Voya GNMA Income Fund Quarterly Commentary - 4Q24
Primarily invests in Government National Mortgage Association (GNMA) securities with maturities in excess of one year and which have the same credit quality as U.S. Treasury securities, but higher yields to compensate for prepayment uncertainty.
Portfolio Review
For the quarter, the Fund outperformed the Index on a NAV basis. Outperformance was mostly attributable to the outperformance of CMOs while the longer duration profile of the strategy detracted.
Current outlook and strategy
Agency MBS held in during the fourth quarter despite a significant rate sell off and curve steepening. The 10-year Treasury rate ended the quarter at 4.57% and 2-year/10-year steepened 20 bp. Housing activity decelerated as we went through winter seasonals and remained relatively low from a historical perspective due to elevated mortgage rates. Inflation, as measured by Consumer Price Index, has remained tractable as it met median market estimates in both October and November.
From a technical perspective, lower coupons remain sensitive to supply and demand factors. As the largest part of the Index with no new supply, lower coupons tend to outperform when there’s passive index flows into fixed income and mortgage funds. Demand for Ginnie versus Conventionals is also impacted by technical factors. If the reproposed banking regulations require smaller banks to follow similar regulatory requirements akin to their larger, global systemically important bank (GSIB) counterparts, we could see resurgent bank demand for Ginnie Mae MBS in 2025. From a fundamental perspective, prepayment speeds for recently produced, high coupon, Veteran Affairs (VA) loans remain elevated due to the efficiency of VA’s streamlined refinancing program.
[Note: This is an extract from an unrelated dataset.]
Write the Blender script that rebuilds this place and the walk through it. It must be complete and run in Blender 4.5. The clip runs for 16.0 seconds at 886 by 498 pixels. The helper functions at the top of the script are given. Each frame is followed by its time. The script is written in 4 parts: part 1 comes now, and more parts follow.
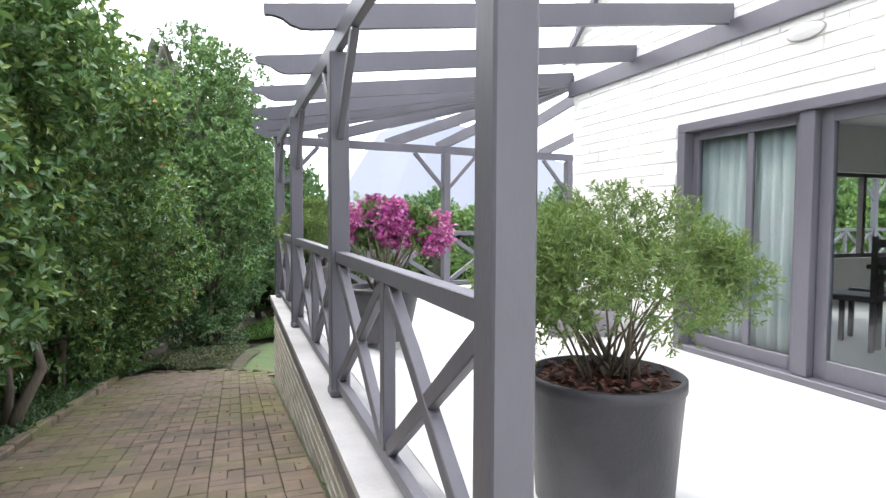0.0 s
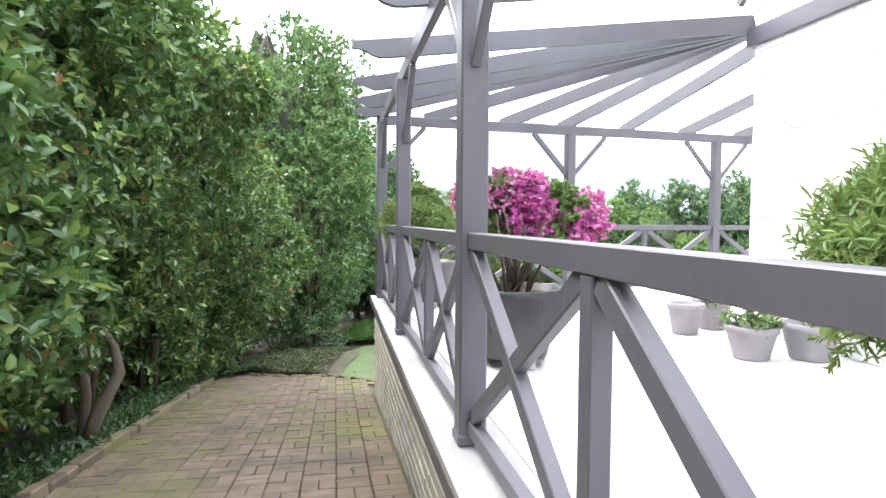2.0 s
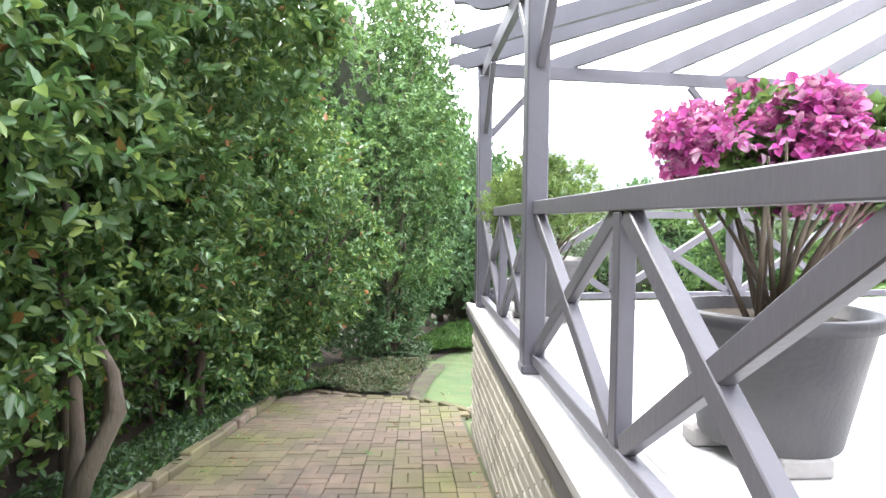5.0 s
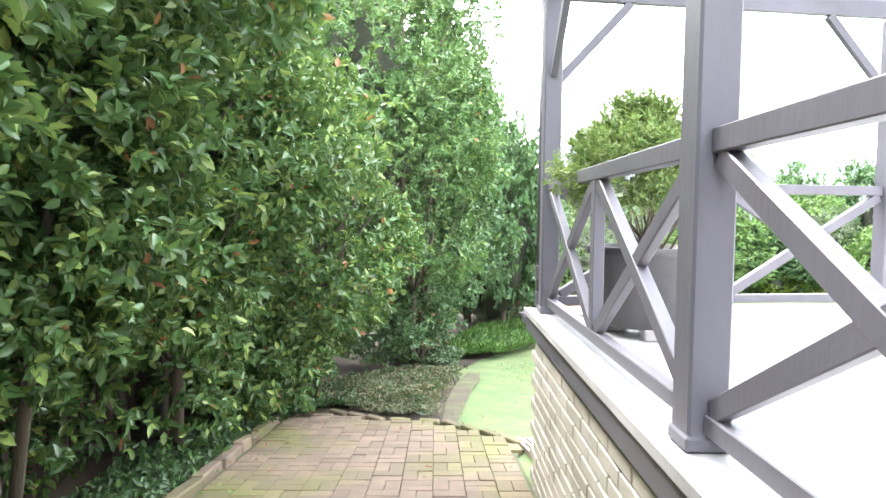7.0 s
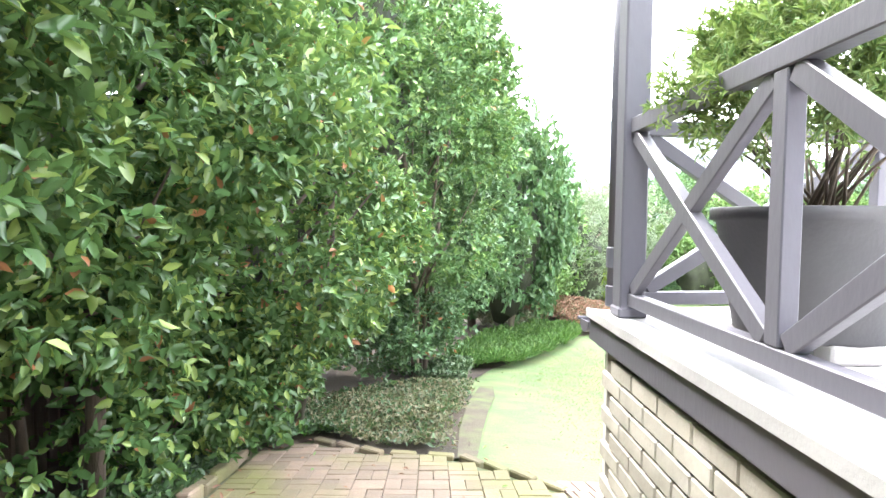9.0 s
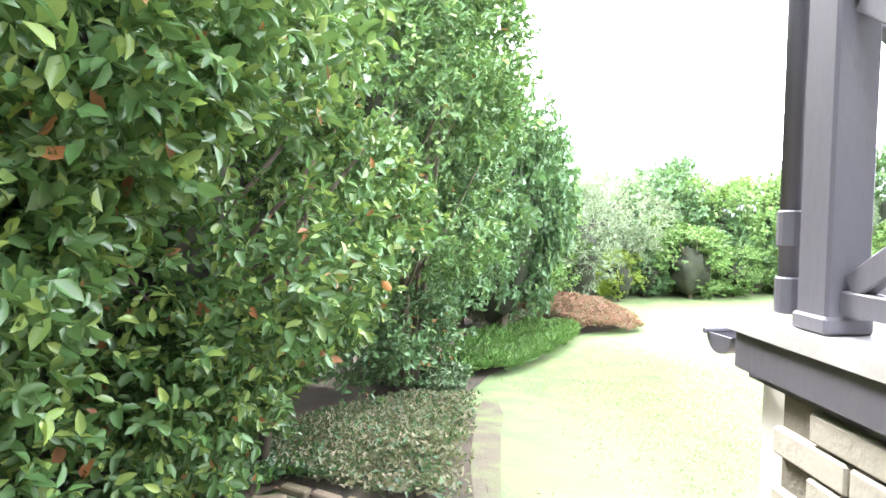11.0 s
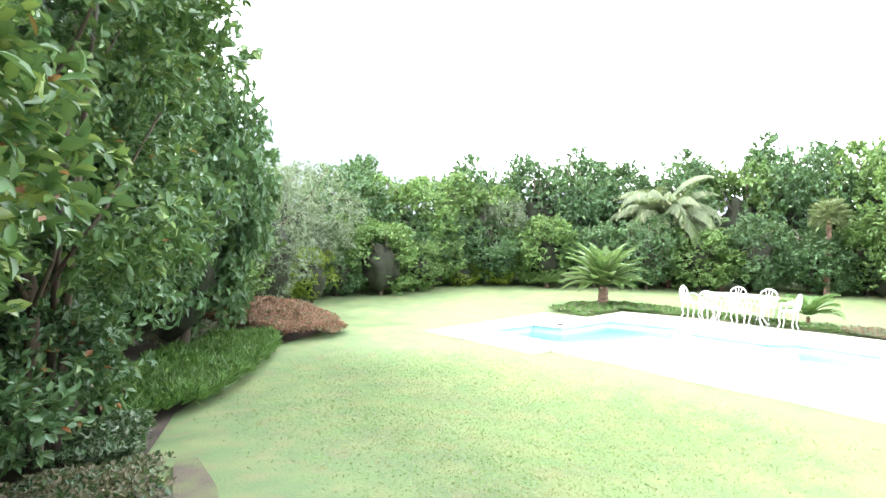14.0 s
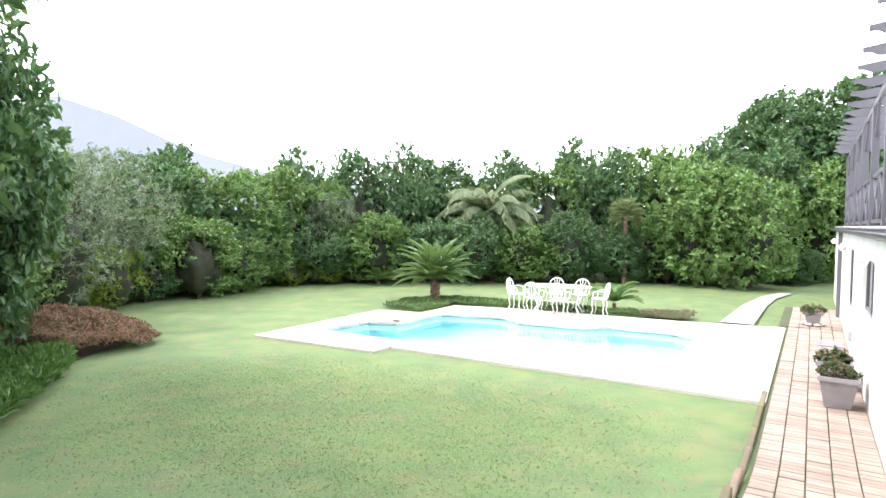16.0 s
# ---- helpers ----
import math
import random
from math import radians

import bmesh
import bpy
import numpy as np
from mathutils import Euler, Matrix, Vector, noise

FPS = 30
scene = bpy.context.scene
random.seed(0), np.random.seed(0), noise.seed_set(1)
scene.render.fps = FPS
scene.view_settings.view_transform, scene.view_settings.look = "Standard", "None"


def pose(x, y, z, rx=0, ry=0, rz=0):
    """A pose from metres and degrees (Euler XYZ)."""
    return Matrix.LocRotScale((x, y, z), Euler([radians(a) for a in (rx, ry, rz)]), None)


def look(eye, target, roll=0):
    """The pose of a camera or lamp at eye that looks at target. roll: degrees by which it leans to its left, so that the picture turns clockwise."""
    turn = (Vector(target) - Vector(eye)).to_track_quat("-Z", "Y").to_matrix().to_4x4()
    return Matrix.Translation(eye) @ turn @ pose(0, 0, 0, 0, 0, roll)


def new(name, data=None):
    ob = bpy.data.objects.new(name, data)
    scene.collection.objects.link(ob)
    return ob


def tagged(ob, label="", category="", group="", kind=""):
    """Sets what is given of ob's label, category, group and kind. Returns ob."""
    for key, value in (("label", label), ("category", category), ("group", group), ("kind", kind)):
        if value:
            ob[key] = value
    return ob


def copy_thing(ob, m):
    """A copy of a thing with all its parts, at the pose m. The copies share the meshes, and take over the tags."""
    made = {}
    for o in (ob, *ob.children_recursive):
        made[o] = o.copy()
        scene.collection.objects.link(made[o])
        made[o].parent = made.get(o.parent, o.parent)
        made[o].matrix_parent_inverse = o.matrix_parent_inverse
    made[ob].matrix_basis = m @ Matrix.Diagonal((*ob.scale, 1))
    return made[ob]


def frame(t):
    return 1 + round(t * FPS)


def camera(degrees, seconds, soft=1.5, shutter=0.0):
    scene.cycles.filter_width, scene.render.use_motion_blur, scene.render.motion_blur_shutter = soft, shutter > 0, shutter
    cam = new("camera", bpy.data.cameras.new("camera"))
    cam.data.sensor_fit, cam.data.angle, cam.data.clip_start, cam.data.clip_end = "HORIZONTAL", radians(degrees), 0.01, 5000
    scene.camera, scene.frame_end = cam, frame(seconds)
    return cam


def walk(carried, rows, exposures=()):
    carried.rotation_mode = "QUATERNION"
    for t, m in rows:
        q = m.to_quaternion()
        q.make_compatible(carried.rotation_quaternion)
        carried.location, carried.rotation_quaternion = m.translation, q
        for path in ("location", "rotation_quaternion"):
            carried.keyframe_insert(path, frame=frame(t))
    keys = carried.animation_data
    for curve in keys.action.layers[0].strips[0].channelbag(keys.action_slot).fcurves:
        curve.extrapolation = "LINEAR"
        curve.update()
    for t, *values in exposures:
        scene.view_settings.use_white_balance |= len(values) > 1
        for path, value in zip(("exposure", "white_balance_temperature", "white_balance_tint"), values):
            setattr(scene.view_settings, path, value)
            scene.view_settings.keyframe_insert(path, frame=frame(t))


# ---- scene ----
cam = camera(73.8, 16.0)
# seconds, x, y, z, yaw, pitch, roll
ROWS = [
    (0.0, 0.079, 0.282, 1.475, -19.58, -2.99, -0.22),
    (0.5, 0.082, 0.652, 1.418, -16.81, -3.03, -0.22),
    (1.0, 0.102, 0.976, 1.368, -14.12, -3.01, -0.17),
    (1.5, 0.111, 1.256, 1.337, -12.49, -2.87, -0.14),
    (2.0, 0.126, 1.524, 1.317, -10.38, -2.76, -0.30),
    (2.5, 0.136, 1.787, 1.283, -7.23, -2.84, -0.41),
    (3.0, 0.119, 2.079, 1.255, -5.20, -2.86, -0.57),
    (3.5, 0.085, 2.386, 1.228, -4.67, -2.86, -0.62),
    (4.0, 0.074, 2.729, 1.205, -4.20, -2.84, -0.56),
    (4.2, 0.077, 2.862, 1.198, -3.94, -2.84, -0.57),
    (6.5, -0.045, 4.452, 1.063, -0.84, -3.08, -0.50),
    (7.0, -0.086, 4.835, 1.016, -0.72, -3.22, -0.53),
    (7.5, -0.097, 5.179, 0.969, -0.78, -3.20, -0.66),
    (8.0, -0.118, 5.499, 0.911, -0.89, -3.06, -0.75),
    (8.5, -0.166, 5.837, 0.852, -0.90, -2.84, -0.70),
    (8.7, -0.191, 5.973, 0.826, -0.96, -2.76, -0.70),
    (10.8, -0.403, 7.303, 0.645, -2.46, -3.13, -0.52),
    (11.0, -0.416, 7.447, 0.639, -3.30, -3.11, -0.52),
    (11.5, -0.432, 7.813, 0.595, -6.57, -3.00, -0.57),
    (12.0, -0.439, 8.172, 0.546, -10.63, -2.91, -0.70),
    (12.5, -0.453, 8.506, 0.519, -17.40, -2.85, -0.90),
    (13.0, -0.430, 8.822, 0.478, -23.32, -2.68, -0.79),
    (13.5, -0.408, 9.081, 0.439, -28.47, -2.73, -0.75),
    (14.0, -0.393, 9.282, 0.413, -34.35, -2.55, -0.61),
    (14.5, -0.377, 9.446, 0.371, -41.73, -2.56, -0.51),
    (15.0, -0.346, 9.584, 0.340, -45.79, -2.53, -0.43),
    (15.5, -0.302, 9.679, 0.336, -48.84, -2.55, -0.51),
    (16.0, -0.286, 9.748, 0.330, -51.26, -2.52, -0.55),
]
EXPOSURES = [(0.0, 0.65), (1.5, 1.15), (3.0, 1.22), (4.0, 1.42), (7.0, 2.1), (8.5, 2.35), (11.0, 2.5), (12.5, 2.1), (13.5, 1.75), (14.5, 1.15), (16.0, 0.7)]
walk(cam, [(t, pose(x, y, z, 90 + pitch, roll, yaw)) for t, x, y, z, yaw, pitch, roll in ROWS], EXPOSURES)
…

Housing prices remained stable during the quarter with Case-Shiller 20-City Home Price Index up a seasonally adjusted 0.32% in October. Overall MBS supply appears to be relatively docile for the foreseeable future for both gross and net issuance; however, the GNMA fund managers will continue to monitor the technical factors impacting MBS supply.
The Voya GNMA Income Fund maintains allocations to conventional MBS, where technical demand and fundamental value appear more favorable. The Fund also maintains allocations to off-benchmark GNMA and agency-backed collateralized mortgage obligations (CMO) which offer greater longer-term value with higher spreads relative to generic collateral, especially on an option-adjusted basis. Additionally, the Fund maintains a preference for higher coupon collateral such as 4.5s to 5.5s.
Key Takeaways
The U.S. Federal Reserve continued cutting rates during the quarter and according to the Fed’s dot plot in December, two additional cuts are projected for 2025. In the fourth quarter, the Fed reduced its balance sheet through runoff, with 4Q24 runoff equating to roughly $48 billion in additional mortgage-backed securities (MBS) supply.
Interest rates sold off across the board and curve steepened with the 10-year rising 80 basis points (bp) and the 2-year/10-year steepening 20 bp during the quarter. Accordingly, the 30-year fixed mortgage rate increased roughly 62 bp to 6.86%.
The 30-years GNMA Index delivered marginally positive excess returns during the quarter despite the rate selloff. Belly coupons were the worst performers along the coupon stack, while higher coupons (5.5+) outperformed.
The Voya GNMA Income Fund outperformed it’s benchmark, The Bloomberg 30-year GNMA Index (the Index) on a net asset value (NAV) basis.